At the height of the Cold War, the Russians had developed a nuclear deterrence system called Perimeter, more ominously known as the "Dead Hand".
“It was a weapon of last resort. It was created to ensure that even if the Soviet leadership was wiped out, a nuclear response could still be launched against the West and NATO in retaliation,” Business Insider reported in 2014. It checked “if there's anyone alive and in charge of the Soviet military…if they’re not alive, it takes over”.
The Congress’ hand is severely bruised but far from dead. And in the first 18 months of the Narendra Modi government, it has shown how just how potent it can be with just 44 MPs in Lok Sabha and reduced to rubble in most states.
It has also proved that like the Soviet Dead Hand, it has created over seven decades an ecosystem formidable enough to fire back even when its masters are down and out.
Decimated in the 2014 Lok Sabha elections, the Congress has harnessed the fear of BJP’s rising brute power among other parties. Indian polity today is essentially "BJP vs the Rest", the Rest led in quiet ways by the Congress both in Parliament and outside.
The Congress has played on that precise fear to keep the BJP from winning friends in Rajya Sabha. It has stalled every major reform, from the Land Bill to GST, which had to go through the House.
And while electorally the Congress could do little to stop the BJP from winning state after state — except unwittingly in Delhi, where the Aam Aadmi Party swept to power with the entire Congress vote shifting to it — it has punched way above its current weight to frustrate Modi sarkar, built perceptions against it.
The most remarkable success of the Congress has been what it has done by not being seen doing much.
A narrative of intolerance has wrapped itself around the nation like a boa. Author, filmmakers and activists are returning their awards almost every other day to protest what they feel is an extremely vicious communal atmosphere. What is surprising is that few have produced statistical proof that communal violence across the country is actually on the rise.
“There were 668, 823, and 644 incidents of communal violence nationwide in the years 2012, 2013, and 2014 respectively [figures produced in Parliament], the last three full years for which we have data,” wrote economist and columnist Rupa Subramanya in a Newslaundry piece titled, "Think India has become more communal under Modi? The numbers will disappoint you".
But there lies the success of the Congress’ decades of carefully nurtured ecosystem of patronage. It has got activated like the Soviet Dead Hand, without even a signal from the High Command. Intellectuals who received and dutifully dusted their honours through Emergency, 1983 Nellie massacre, 1984 anti-Sikh riots, overturning of Shah Bano verdict, fall of Babri Masjid, and Mumbai, Gujarat, Assam and Muzaffarnagar riots among other events have now spotted the worst of times.
Not every person protesting or returning the honour has enjoyed Congress patronage. But so powerful is the narrative of intolerance, it has convinced them of the moral imperative to make their voices count.

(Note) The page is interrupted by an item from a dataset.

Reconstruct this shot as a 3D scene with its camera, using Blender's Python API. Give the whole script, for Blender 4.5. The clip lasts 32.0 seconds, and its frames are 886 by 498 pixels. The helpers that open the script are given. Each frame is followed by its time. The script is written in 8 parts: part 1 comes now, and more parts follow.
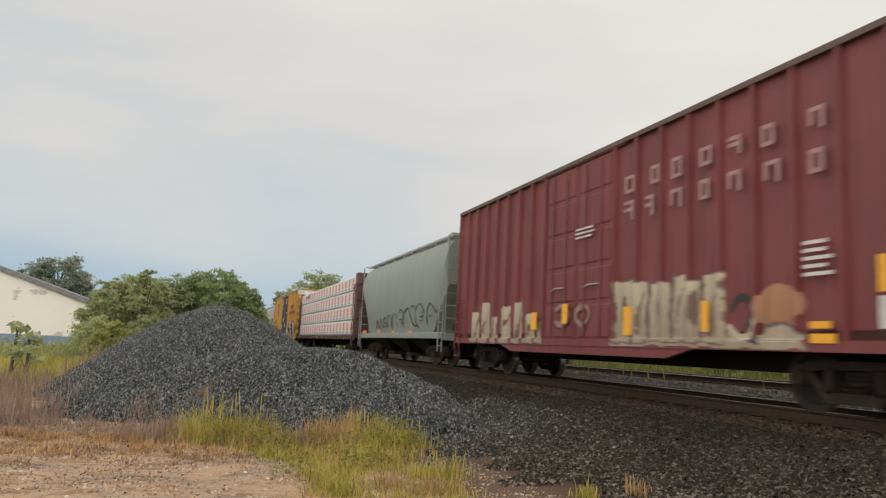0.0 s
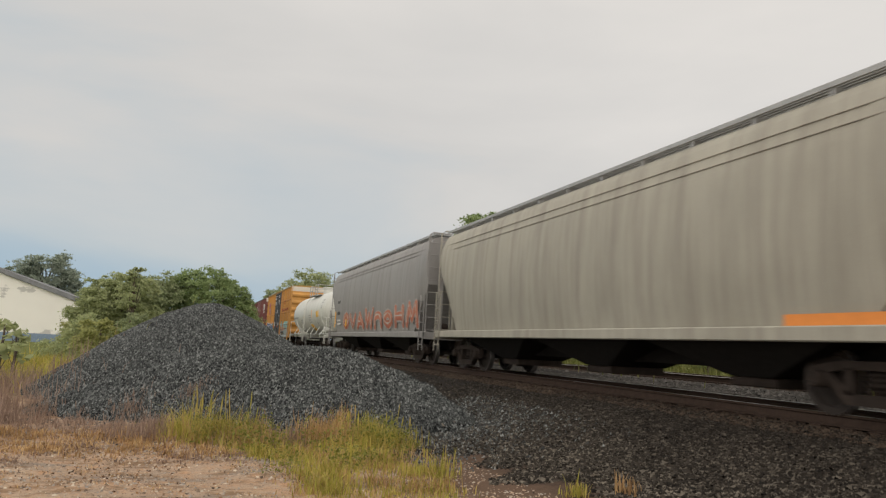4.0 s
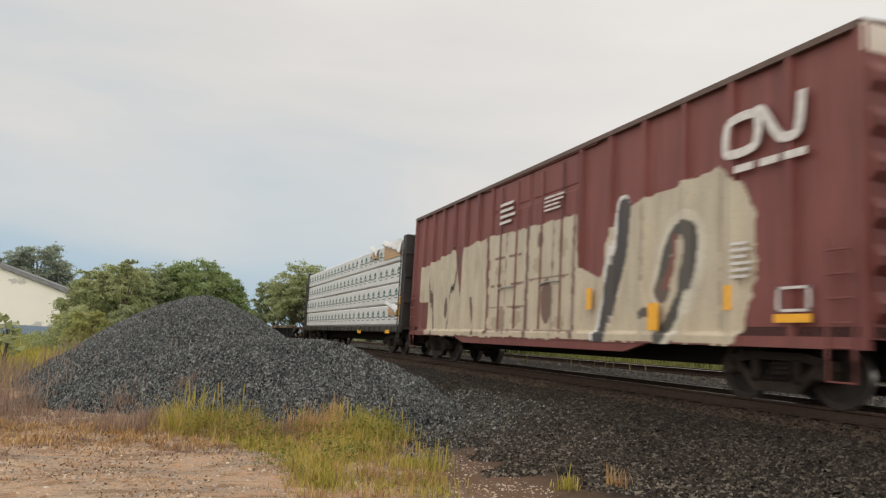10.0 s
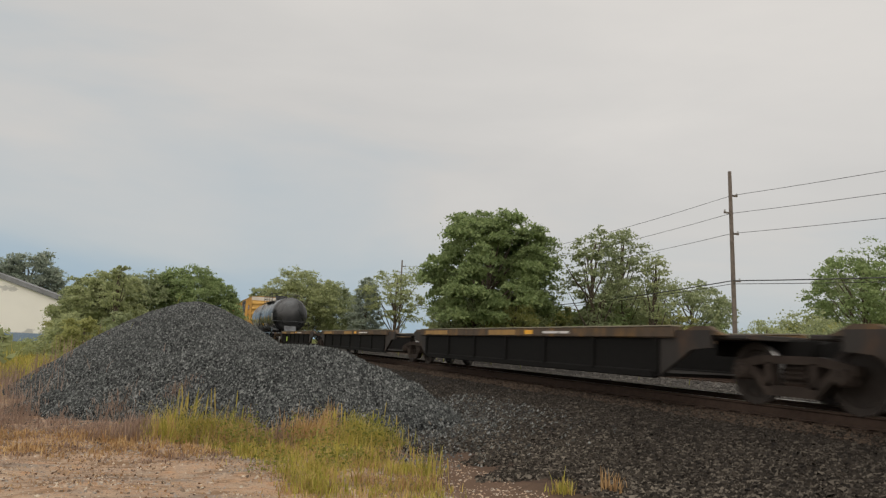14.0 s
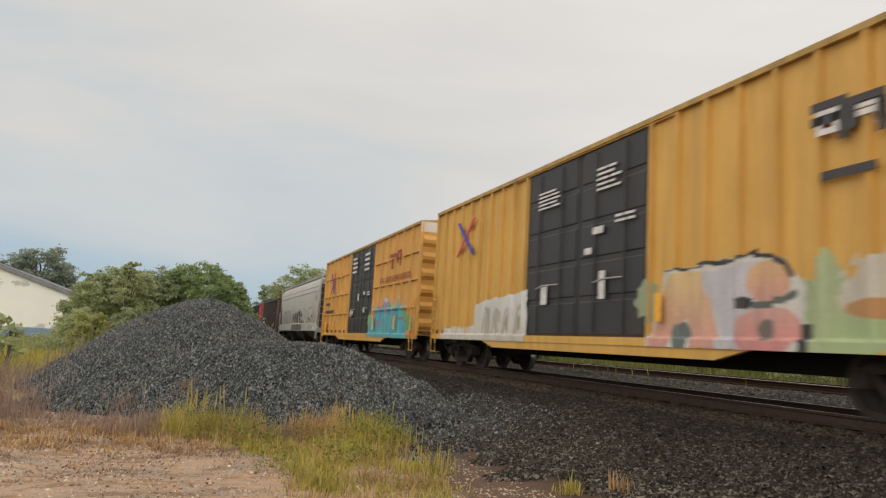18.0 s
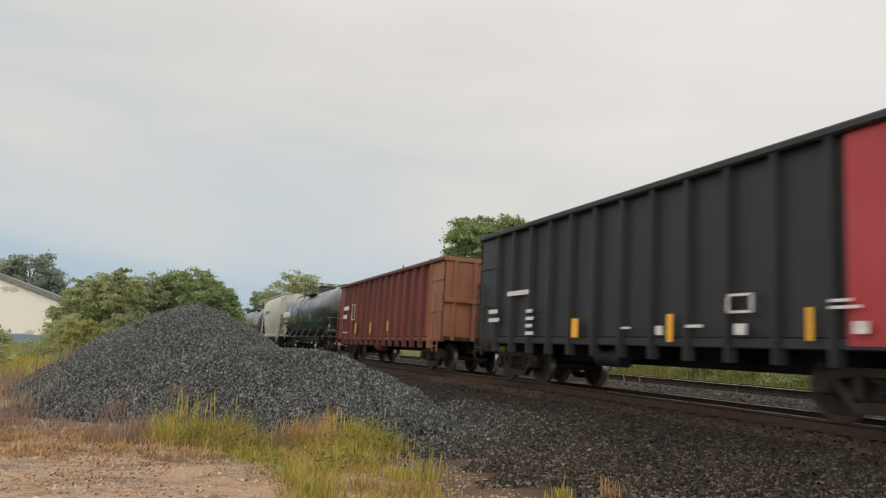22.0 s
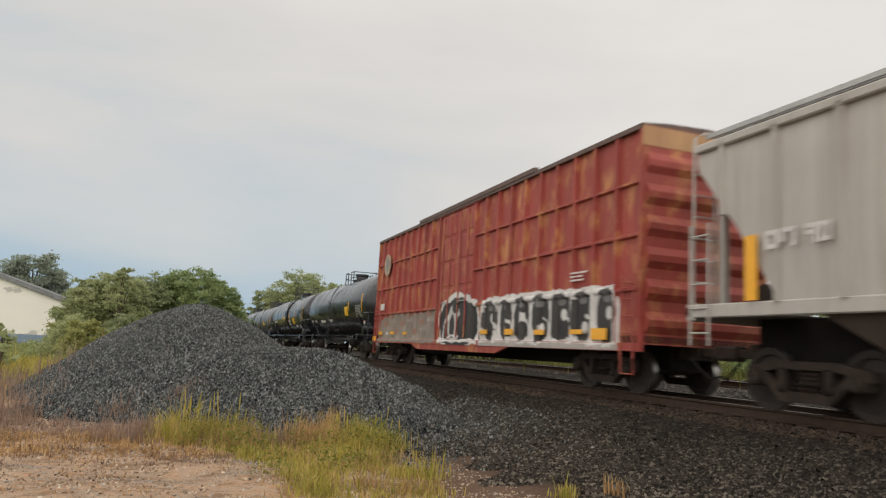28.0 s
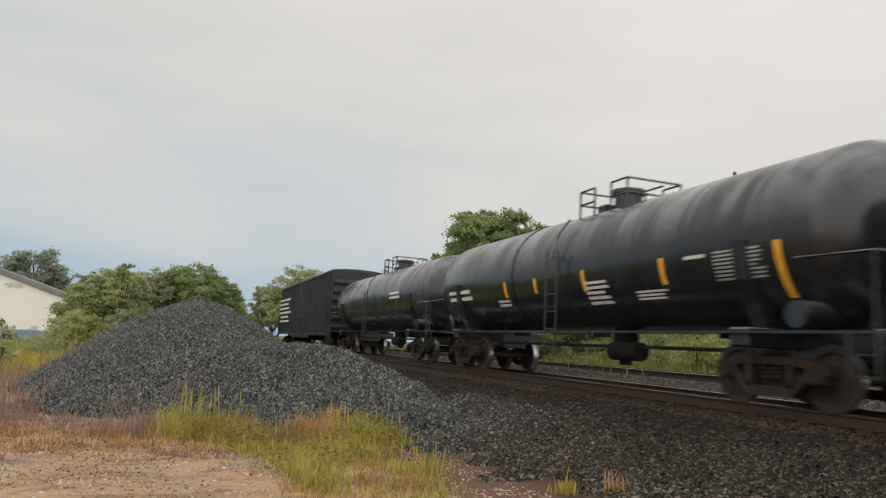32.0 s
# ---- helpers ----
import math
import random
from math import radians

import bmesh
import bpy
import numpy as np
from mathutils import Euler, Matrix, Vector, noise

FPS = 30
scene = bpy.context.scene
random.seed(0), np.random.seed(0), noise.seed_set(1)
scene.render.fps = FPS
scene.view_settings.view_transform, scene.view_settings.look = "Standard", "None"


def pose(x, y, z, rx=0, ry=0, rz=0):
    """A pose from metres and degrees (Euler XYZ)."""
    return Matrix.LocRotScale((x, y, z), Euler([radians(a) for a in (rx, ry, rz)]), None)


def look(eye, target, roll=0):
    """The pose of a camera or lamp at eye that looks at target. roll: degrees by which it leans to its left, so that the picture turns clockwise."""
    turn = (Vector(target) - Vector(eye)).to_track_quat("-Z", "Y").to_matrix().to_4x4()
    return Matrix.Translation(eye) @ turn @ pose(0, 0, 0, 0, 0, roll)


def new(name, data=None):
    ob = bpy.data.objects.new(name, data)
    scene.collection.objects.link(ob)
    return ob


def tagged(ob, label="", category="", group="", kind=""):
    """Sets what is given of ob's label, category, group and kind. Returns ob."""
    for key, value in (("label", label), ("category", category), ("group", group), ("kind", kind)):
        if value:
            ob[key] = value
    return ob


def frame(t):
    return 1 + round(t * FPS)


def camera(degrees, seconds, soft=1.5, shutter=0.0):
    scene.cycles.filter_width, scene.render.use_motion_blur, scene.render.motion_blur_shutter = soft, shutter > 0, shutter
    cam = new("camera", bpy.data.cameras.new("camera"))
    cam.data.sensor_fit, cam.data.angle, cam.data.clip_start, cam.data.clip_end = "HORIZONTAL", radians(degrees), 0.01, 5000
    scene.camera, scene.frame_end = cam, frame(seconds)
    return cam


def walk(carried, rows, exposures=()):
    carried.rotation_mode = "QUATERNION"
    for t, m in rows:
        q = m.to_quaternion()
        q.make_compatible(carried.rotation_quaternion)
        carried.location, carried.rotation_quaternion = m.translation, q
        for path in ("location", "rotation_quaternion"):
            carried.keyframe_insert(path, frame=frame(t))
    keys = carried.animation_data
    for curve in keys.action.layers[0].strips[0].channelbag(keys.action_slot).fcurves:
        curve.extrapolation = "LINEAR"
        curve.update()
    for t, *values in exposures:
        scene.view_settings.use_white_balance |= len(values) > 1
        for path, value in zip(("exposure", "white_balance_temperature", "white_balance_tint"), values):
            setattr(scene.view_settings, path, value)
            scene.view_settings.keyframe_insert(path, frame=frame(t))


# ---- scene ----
EYE = (0.0, 0.0, 1.577)
RAIL_Z = 0.95          # top of the near track's rails
TRACK_X = 9.51         # centre line of the near track
TRACK2_X, RAIL2_Z = 15.95, 1.14

PATH = [
    (0, 98.011, -2.936, -19), (0.5, 97.994, -2.889, -19.097), (1, 97.964, -2.903, -19.12), (1.5, 97.944, -3.013, -19.141),
    (2, 97.967, -3.095, -19.203), (2.5, 98.025, -3.142, -19.313), (3, 98.064, -3.148, -19.464), (3.5, 98.025, -3.057, -19.635),
    (5.5, 97.65, -3.107, -19.923), (6, 97.67, -3.189, -19.938), (6.5, 97.681, -3.236, -19.983), (7, 97.69, -3.3, -20.05),
    (7.5, 97.676, -3.286, -20.148), (8, 97.642, -3.226, -20.257), (8.5, 97.579, -3.168, -20.339), (9, 97.505, -3.135, -20.353),
    (9.5, 97.457, -3.165, -20.333), (10, 97.409, -3.16, -20.327), (10.5, 97.368, -3.124, -20.337), (11, 97.371, -3.108, -20.373),
    (11.5, 97.422, -3.077, -20.433), (12, 97.516, -3.086, -20.532), (12.5, 97.621, -3.1, -20.649), (13, 97.724, -3.059, -20.727),
    (13.5, 97.799, -2.945, -20.772), (14, 97.832, -2.845, -20.824), (14.5, 97.835, -2.839, -20.865), (16.5, 97.774, -3.126, -20.448),
    (17, 97.726, -3.228, -20.316), (17.5, 97.694, -3.321, -20.207), (18, 97.703, -3.405, -20.147), (18.5, 97.784, -3.428, -20.169),
    (19, 97.927, -3.442, -20.273), (19.5, 98.03, -3.418, -20.415), (20, 98.099, -3.465, -20.539), (20.5, 98.154, -3.552, -20.685),
    (21, 98.187, -3.603, -20.871), (21.5, 98.23, -3.511, -20.94), (22, 98.247, -3.381, -20.79), (22.5, 98.215, -3.311, -20.582),
    (23, 98.145, -3.349, -20.489), (23.5, 98.055, -3.403, -20.47), (24, 98.024, -3.374, -20.437), (24.5, 98.081, -3.306, -20.38),
    (25, 98.134, -3.234, -20.321), (25.5, 98.175, -3.202, -20.269), (27.5, 98.139, -3.053, -20.548), (28, 98.097, -3.122, -20.578),
    (28.5, 98.051, -3.154, -20.569), (29, 98.035, -3.134, -20.544), (29.5, 98.048, -3.1, -20.532), (30, 98.072, -3.12, -20.53),
    (30.5, 98.032, -3.136, -20.526), (31, 97.952, -3.135, -20.505), (31.5, 97.846, -3.13, -20.493), (32, 97.766, -3.15, -20.537),
]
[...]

It has made a global rating agency of Moody’s stature to urge the Modi government against “belligerent provocation of various Indian minorities”.
The Congress must be smiling. From the debris of electoral devastation, it has fired more deadly and effective ammunition than what a better-placed BJP could from the opposition benches between 2004 and 2014.
When it comes to building one’s own ecosystem, the BJP is still filling up nursery forms in the school of which the Congress is the principal.